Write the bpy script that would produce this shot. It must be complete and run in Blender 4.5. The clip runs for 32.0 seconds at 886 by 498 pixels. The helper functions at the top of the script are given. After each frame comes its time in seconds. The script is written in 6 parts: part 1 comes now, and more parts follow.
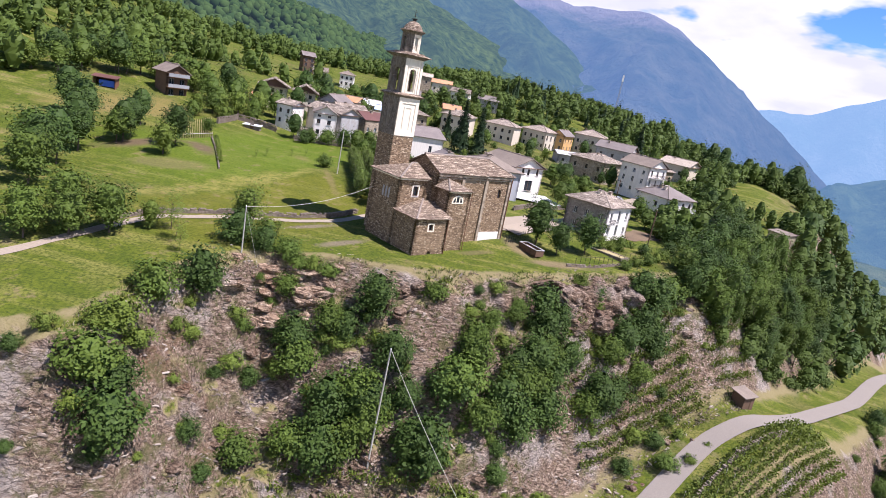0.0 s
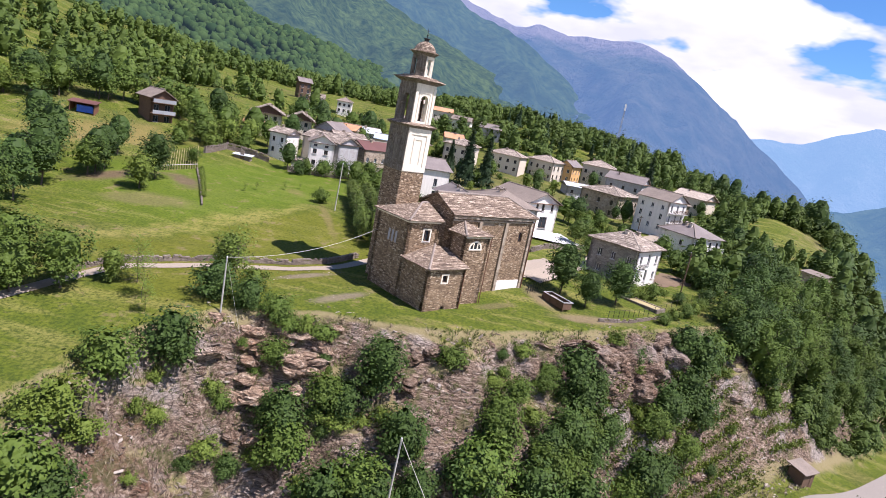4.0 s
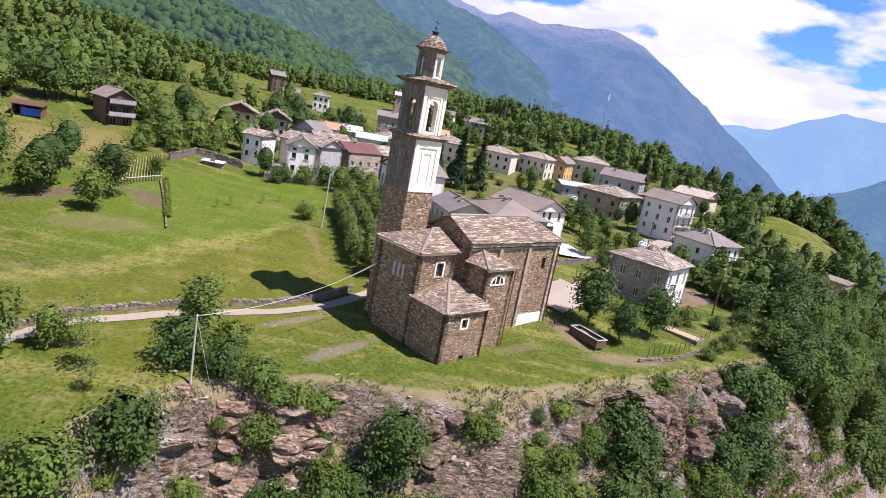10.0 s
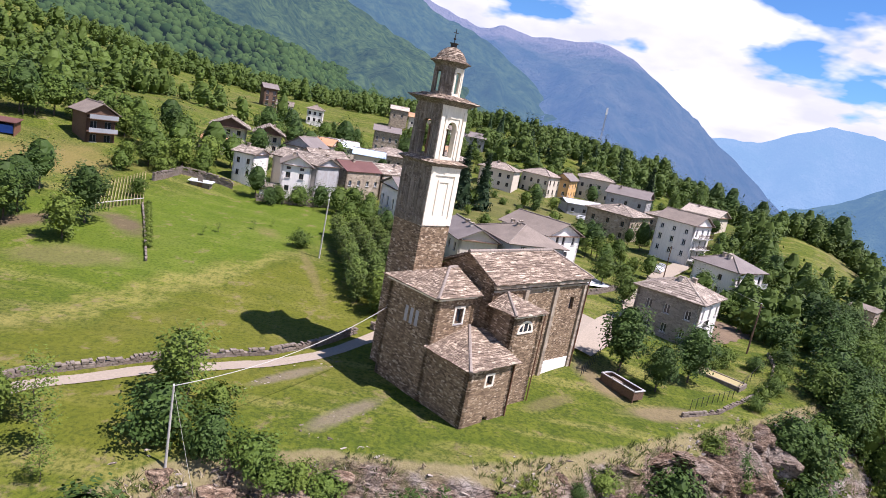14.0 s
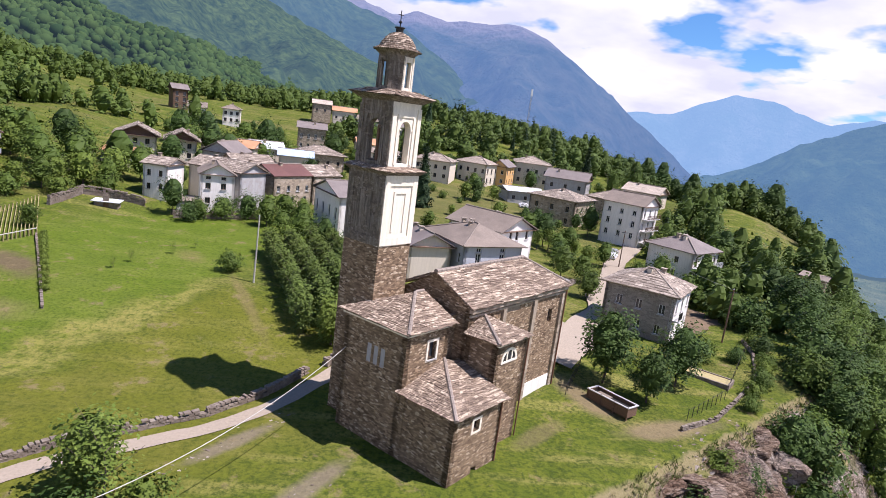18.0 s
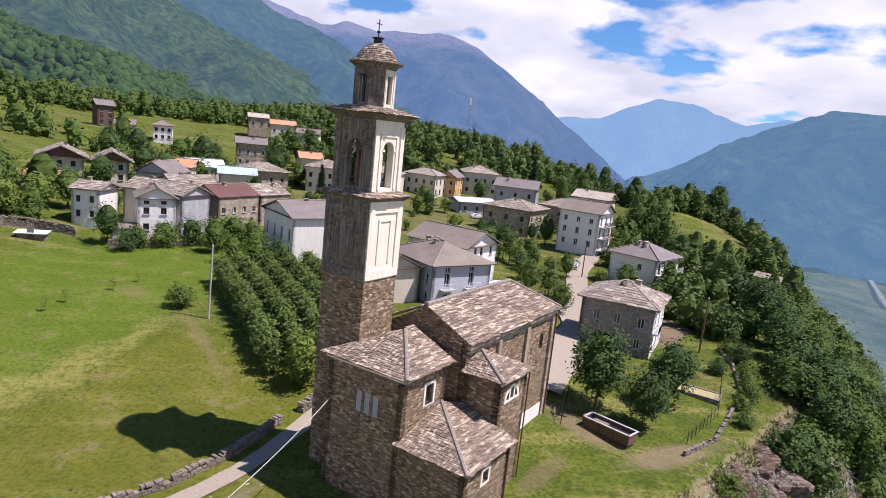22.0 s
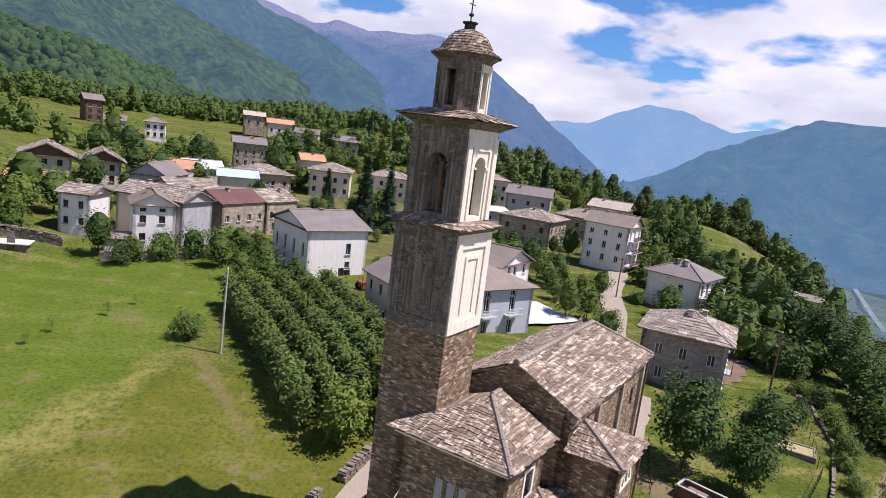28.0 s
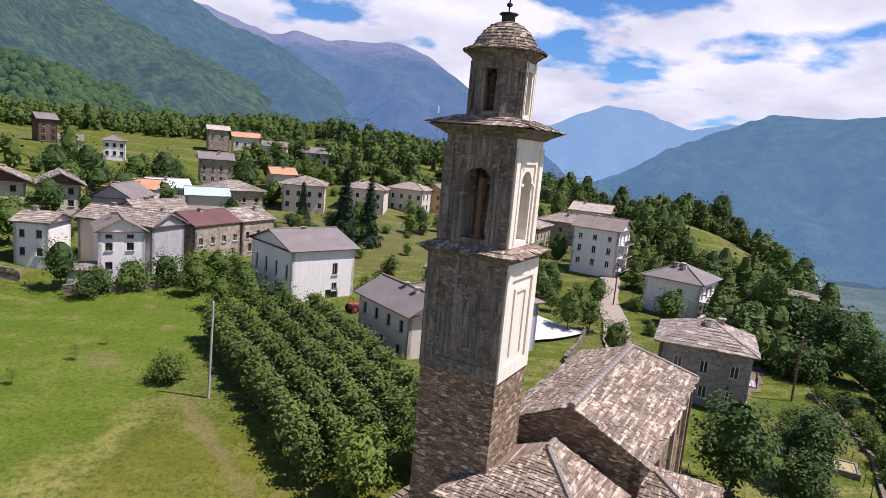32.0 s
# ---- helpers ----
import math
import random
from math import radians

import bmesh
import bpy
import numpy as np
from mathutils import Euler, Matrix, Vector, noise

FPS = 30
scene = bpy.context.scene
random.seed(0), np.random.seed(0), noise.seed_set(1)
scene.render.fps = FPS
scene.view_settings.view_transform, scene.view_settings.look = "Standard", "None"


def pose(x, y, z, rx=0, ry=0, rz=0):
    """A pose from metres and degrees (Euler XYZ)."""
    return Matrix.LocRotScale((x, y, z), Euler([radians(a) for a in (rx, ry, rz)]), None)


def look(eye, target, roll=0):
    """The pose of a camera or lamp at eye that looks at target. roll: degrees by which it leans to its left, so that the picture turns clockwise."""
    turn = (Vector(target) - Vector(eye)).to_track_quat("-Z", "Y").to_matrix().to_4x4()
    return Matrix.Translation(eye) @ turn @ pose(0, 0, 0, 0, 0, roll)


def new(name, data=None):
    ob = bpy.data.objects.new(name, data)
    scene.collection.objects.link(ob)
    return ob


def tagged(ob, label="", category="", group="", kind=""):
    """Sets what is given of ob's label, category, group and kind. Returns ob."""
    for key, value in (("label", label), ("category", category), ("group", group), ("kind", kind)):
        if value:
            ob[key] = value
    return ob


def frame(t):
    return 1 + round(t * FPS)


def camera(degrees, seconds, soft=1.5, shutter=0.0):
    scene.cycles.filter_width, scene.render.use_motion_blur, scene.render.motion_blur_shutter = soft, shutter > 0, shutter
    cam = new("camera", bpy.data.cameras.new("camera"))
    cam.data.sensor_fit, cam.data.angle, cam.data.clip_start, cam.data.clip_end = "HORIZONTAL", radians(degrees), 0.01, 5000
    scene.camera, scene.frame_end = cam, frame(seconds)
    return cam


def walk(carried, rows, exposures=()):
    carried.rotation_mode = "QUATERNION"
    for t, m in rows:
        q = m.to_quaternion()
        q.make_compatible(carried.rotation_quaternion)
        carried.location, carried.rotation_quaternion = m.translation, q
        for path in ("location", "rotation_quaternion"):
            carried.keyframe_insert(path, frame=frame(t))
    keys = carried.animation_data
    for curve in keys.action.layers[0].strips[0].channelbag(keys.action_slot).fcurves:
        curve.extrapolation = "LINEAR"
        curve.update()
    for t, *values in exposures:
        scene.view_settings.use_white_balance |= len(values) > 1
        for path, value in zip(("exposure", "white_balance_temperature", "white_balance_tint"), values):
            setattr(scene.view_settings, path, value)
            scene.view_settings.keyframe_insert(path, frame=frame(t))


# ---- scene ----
cam = camera(70, 32.0, 0.9)
PATH = [
    (0, 12.95, -88.58, 26.26, 5.16, -14.81, 11.00),
    (0.5, 12.40, -86.85, 26.13, 4.90, -14.95, 10.91),
    (1, 11.89, -85.12, 26.03, 4.88, -14.82, 11.05),
    (1.5, 11.40, -83.33, 25.97, 4.97, -14.61, 11.36),
    (2, 10.81, -81.44, 25.91, 5.00, -14.41, 11.63),
    (2.5, 10.08, -79.57, 25.85, 4.92, -14.19, 11.73),
    (3, 9.36, -77.81, 25.80, 4.87, -13.89, 11.60),
    (3.5, 8.72, -76.24, 25.79, 4.92, -13.32, 11.45),
    (4, 8.20, -74.88, 25.80, 5.11, -12.41, 11.28),
    (4.5, 7.93, -73.65, 25.88, 5.48, -11.36, 10.61),
    (6.5, 5.34, -70.92, 26.68, 4.22, -12.58, 10.47),
    (7, 4.67, -69.86, 26.79, 3.81, -12.72, 10.35),
    (7.5, 4.07, -68.66, 26.88, 3.45, -12.70, 10.55),
    (8, 3.54, -67.33, 26.96, 3.20, -12.65, 10.82),
    (8.5, 3.16, -65.94, 26.99, 3.14, -12.64, 10.92),
    (9, 2.73, -64.37, 26.97, 3.06, -12.72, 10.86),
    (9.5, 2.05, -62.47, 26.96, 2.83, -12.85, 10.77),
    (10, 1.35, -60.53, 26.97, 2.64, -12.93, 10.75),
    (10.5, 0.82, -58.90, 26.98, 2.58, -12.85, 10.69),
    (11, 0.37, -57.57, 27.00, 2.58, -12.63, 10.64),
    (11.5, -0.07, -56.36, 27.07, 2.55, -12.37, 10.70),
    (12, -0.51, -55.25, 27.17, 2.48, -12.13, 10.80),
    (12.5, -0.95, -54.35, 27.27, 2.37, -11.93, 10.80),
    (13, -1.39, -53.47, 27.33, 2.23, -11.80, 10.75),
    (13.5, -1.88, -52.36, 27.32, 2.12, -11.80, 10.83),
    (14, -2.36, -51.02, 27.29, 2.08, -11.75, 10.86),
    (14.5, -2.73, -49.55, 27.27, 2.15, -11.53, 10.61),
    (16.5, -4.16, -44.27, 27.65, -0.66, -11.67, 8.10),
    (17, -4.66, -43.06, 27.64, -1.87, -12.05, 7.68),
    (17.5, -5.15, -42.02, 27.65, -3.11, -12.09, 7.47),
    (18, -5.66, -41.12, 27.68, -4.30, -11.82, 7.47),
    (18.5, -6.15, -40.28, 27.72, -5.47, -11.40, 7.43),
    (19, -6.62, -39.54, 27.77, -6.62, -10.92, 7.32),
    (19.5, -7.07, -38.99, 27.85, -7.69, -10.43, 7.20),
    (20, -7.52, -38.48, 27.88, -8.60, -10.15, 6.89),
    (20.5, -8.02, -37.78, 27.86, -9.20, -10.23, 6.41),
    (21, -8.52, -36.99, 27.86, -9.51, -10.47, 6.03),
    (21.5, -8.98, -36.26, 27.89, -9.66, -10.53, 5.90),
    (22, -9.40, -35.54, 27.92, -9.77, -10.43, 6.02),
    (22.5, -9.82, -34.68, 27.91, -9.81, -10.32, 6.35),
    (23, -10.22, -33.78, 27.93, -9.78, -10.21, 6.64),
    (23.5, -10.66, -33.01, 28.07, -9.68, -10.05, 6.69),
    (24, -11.16, -32.31, 28.23, -9.55, -9.91, 6.77),
    (24.5, -11.66, -31.56, 28.31, -9.35, -9.78, 6.94),
    (25, -12.02, -30.77, 28.29, -9.06, -9.54, 6.84),
    (25.5, -12.23, -29.91, 28.18, -8.76, -9.15, 6.28),
    (27.5, -14.31, -24.46, 27.77, -10.44, -10.08, 7.38),
    (28, -14.60, -23.66, 27.79, -10.97, -10.18, 7.19),
    (28.5, -14.93, -22.92, 27.85, -11.55, -10.25, 7.05),
    (29, -15.28, -22.18, 27.90, -12.11, -10.26, 6.93),
    (29.5, -15.60, -21.43, 27.91, -12.62, -10.20, 6.76),
    (30, -15.92, -20.63, 27.89, -13.07, -10.08, 6.54),
    (30.5, -16.23, -19.80, 27.83, -13.43, -9.91, 6.21),
    (31, -16.54, -18.94, 27.74, -13.65, -9.67, 5.83),
    (31.5, -16.88, -18.05, 27.67, -13.75, -9.46, 5.48),
    (32, -17.27, -17.19, 27.68, -13.83, -9.29, 5.10),
]
walk(cam, [(t, pose(x, y, z, 90 + pitch, 0, yaw) @ pose(0, 0, 0, 0, 0, roll)) for t, x, y, z, yaw, pitch, roll in PATH], [(0.0, 0.87, 6000, 26), (14.0, 0.87, 6000, 26), (23.0, 0.58, 6000, 26), (32.0, 0.54, 6000, 26)])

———

◆ WRITTEN EXERCISE ◆
Omitting all images, print the listing exactly.

◆ CORRECT RESPONSE ◆
Write the bpy script that would produce this shot. It must be complete and run in Blender 4.5. The clip runs for 32.0 seconds at 886 by 498 pixels. The helper functions at the top of the script are given. After each frame comes its time in seconds. The script is written in 6 parts: part 1 comes now, and more parts follow.
0.0 s
4.0 s
10.0 s
14.0 s
18.0 s
22.0 s
28.0 s
32.0 s
# ---- helpers ----
import math
import random
from math import radians

import bmesh
import bpy
import numpy as np
from mathutils import Euler, Matrix, Vector, noise

FPS = 30
scene = bpy.context.scene
random.seed(0), np.random.seed(0), noise.seed_set(1)
scene.render.fps = FPS
scene.view_settings.view_transform, scene.view_settings.look = "Standard", "None"


def pose(x, y, z, rx=0, ry=0, rz=0):
    """A pose from metres and degrees (Euler XYZ)."""
    return Matrix.LocRotScale((x, y, z), Euler([radians(a) for a in (rx, ry, rz)]), None)


def look(eye, target, roll=0):
    """The pose of a camera or lamp at eye that looks at target. roll: degrees by which it leans to its left, so that the picture turns clockwise."""
    turn = (Vector(target) - Vector(eye)).to_track_quat("-Z", "Y").to_matrix().to_4x4()
    return Matrix.Translation(eye) @ turn @ pose(0, 0, 0, 0, 0, roll)


def new(name, data=None):
    ob = bpy.data.objects.new(name, data)
    scene.collection.objects.link(ob)
    return ob


def tagged(ob, label="", category="", group="", kind=""):
    """Sets what is given of ob's label, category, group and kind. Returns ob."""
    for key, value in (("label", label), ("category", category), ("group", group), ("kind", kind)):
        if value:
            ob[key] = value
    return ob


def frame(t):
    return 1 + round(t * FPS)


def camera(degrees, seconds, soft=1.5, shutter=0.0):
    scene.cycles.filter_width, scene.render.use_motion_blur, scene.render.motion_blur_shutter = soft, shutter > 0, shutter
    cam = new("camera", bpy.data.cameras.new("camera"))
    cam.data.sensor_fit, cam.data.angle, cam.data.clip_start, cam.data.clip_end = "HORIZONTAL", radians(degrees), 0.01, 5000
    scene.camera, scene.frame_end = cam, frame(seconds)
    return cam


def walk(carried, rows, exposures=()):
    carried.rotation_mode = "QUATERNION"
    for t, m in rows:
        q = m.to_quaternion()
        q.make_compatible(carried.rotation_quaternion)
        carried.location, carried.rotation_quaternion = m.translation, q
        for path in ("location", "rotation_quaternion"):
            carried.keyframe_insert(path, frame=frame(t))
    keys = carried.animation_data
    for curve in keys.action.layers[0].strips[0].channelbag(keys.action_slot).fcurves:
        curve.extrapolation = "LINEAR"
        curve.update()
    for t, *values in exposures:
        scene.view_settings.use_white_balance |= len(values) > 1
        for path, value in zip(("exposure", "white_balance_temperature", "white_balance_tint"), values):
            setattr(scene.view_settings, path, value)
            scene.view_settings.keyframe_insert(path, frame=frame(t))


# ---- scene ----
cam = camera(70, 32.0, 0.9)
PATH = [
    (0, 12.95, -88.58, 26.26, 5.16, -14.81, 11.00),
    (0.5, 12.40, -86.85, 26.13, 4.90, -14.95, 10.91),
    (1, 11.89, -85.12, 26.03, 4.88, -14.82, 11.05),
    (1.5, 11.40, -83.33, 25.97, 4.97, -14.61, 11.36),
    (2, 10.81, -81.44, 25.91, 5.00, -14.41, 11.63),
    (2.5, 10.08, -79.57, 25.85, 4.92, -14.19, 11.73),
    (3, 9.36, -77.81, 25.80, 4.87, -13.89, 11.60),
    (3.5, 8.72, -76.24, 25.79, 4.92, -13.32, 11.45),
    (4, 8.20, -74.88, 25.80, 5.11, -12.41, 11.28),
    (4.5, 7.93, -73.65, 25.88, 5.48, -11.36, 10.61),
    (6.5, 5.34, -70.92, 26.68, 4.22, -12.58, 10.47),
    (7, 4.67, -69.86, 26.79, 3.81, -12.72, 10.35),
    (7.5, 4.07, -68.66, 26.88, 3.45, -12.70, 10.55),
    (8, 3.54, -67.33, 26.96, 3.20, -12.65, 10.82),
    (8.5, 3.16, -65.94, 26.99, 3.14, -12.64, 10.92),
    (9, 2.73, -64.37, 26.97, 3.06, -12.72, 10.86),
    (9.5, 2.05, -62.47, 26.96, 2.83, -12.85, 10.77),
    (10, 1.35, -60.53, 26.97, 2.64, -12.93, 10.75),
    (10.5, 0.82, -58.90, 26.98, 2.58, -12.85, 10.69),
    (11, 0.37, -57.57, 27.00, 2.58, -12.63, 10.64),
    (11.5, -0.07, -56.36, 27.07, 2.55, -12.37, 10.70),
    (12, -0.51, -55.25, 27.17, 2.48, -12.13, 10.80),
    (12.5, -0.95, -54.35, 27.27, 2.37, -11.93, 10.80),
    (13, -1.39, -53.47, 27.33, 2.23, -11.80, 10.75),
    (13.5, -1.88, -52.36, 27.32, 2.12, -11.80, 10.83),
    (14, -2.36, -51.02, 27.29, 2.08, -11.75, 10.86),
    (14.5, -2.73, -49.55, 27.27, 2.15, -11.53, 10.61),
    (16.5, -4.16, -44.27, 27.65, -0.66, -11.67, 8.10),
    (17, -4.66, -43.06, 27.64, -1.87, -12.05, 7.68),
    (17.5, -5.15, -42.02, 27.65, -3.11, -12.09, 7.47),
    (18, -5.66, -41.12, 27.68, -4.30, -11.82, 7.47),
    (18.5, -6.15, -40.28, 27.72, -5.47, -11.40, 7.43),
    (19, -6.62, -39.54, 27.77, -6.62, -10.92, 7.32),
    (19.5, -7.07, -38.99, 27.85, -7.69, -10.43, 7.20),
    (20, -7.52, -38.48, 27.88, -8.60, -10.15, 6.89),
    (20.5, -8.02, -37.78, 27.86, -9.20, -10.23, 6.41),
    (21, -8.52, -36.99, 27.86, -9.51, -10.47, 6.03),
    (21.5, -8.98, -36.26, 27.89, -9.66, -10.53, 5.90),
    (22, -9.40, -35.54, 27.92, -9.77, -10.43, 6.02),
    (22.5, -9.82, -34.68, 27.91, -9.81, -10.32, 6.35),
    (23, -10.22, -33.78, 27.93, -9.78, -10.21, 6.64),
    (23.5, -10.66, -33.01, 28.07, -9.68, -10.05, 6.69),
    (24, -11.16, -32.31, 28.23, -9.55, -9.91, 6.77),
    (24.5, -11.66, -31.56, 28.31, -9.35, -9.78, 6.94),
    (25, -12.02, -30.77, 28.29, -9.06, -9.54, 6.84),
    (25.5, -12.23, -29.91, 28.18, -8.76, -9.15, 6.28),
    (27.5, -14.31, -24.46, 27.77, -10.44, -10.08, 7.38),
    (28, -14.60, -23.66, 27.79, -10.97, -10.18, 7.19),
    (28.5, -14.93, -22.92, 27.85, -11.55, -10.25, 7.05),
    (29, -15.28, -22.18, 27.90, -12.11, -10.26, 6.93),
    (29.5, -15.60, -21.43, 27.91, -12.62, -10.20, 6.76),
    (30, -15.92, -20.63, 27.89, -13.07, -10.08, 6.54),
    (30.5, -16.23, -19.80, 27.83, -13.43, -9.91, 6.21),
    (31, -16.54, -18.94, 27.74, -13.65, -9.67, 5.83),
    (31.5, -16.88, -18.05, 27.67, -13.75, -9.46, 5.48),
    (32, -17.27, -17.19, 27.68, -13.83, -9.29, 5.10),
]
walk(cam, [(t, pose(x, y, z, 90 + pitch, 0, yaw) @ pose(0, 0, 0, 0, 0, roll)) for t, x, y, z, yaw, pitch, roll in PATH], [(0.0, 0.87, 6000, 26), (14.0, 0.87, 6000, 26), (23.0, 0.58, 6000, 26), (32.0, 0.54, 6000, 26)])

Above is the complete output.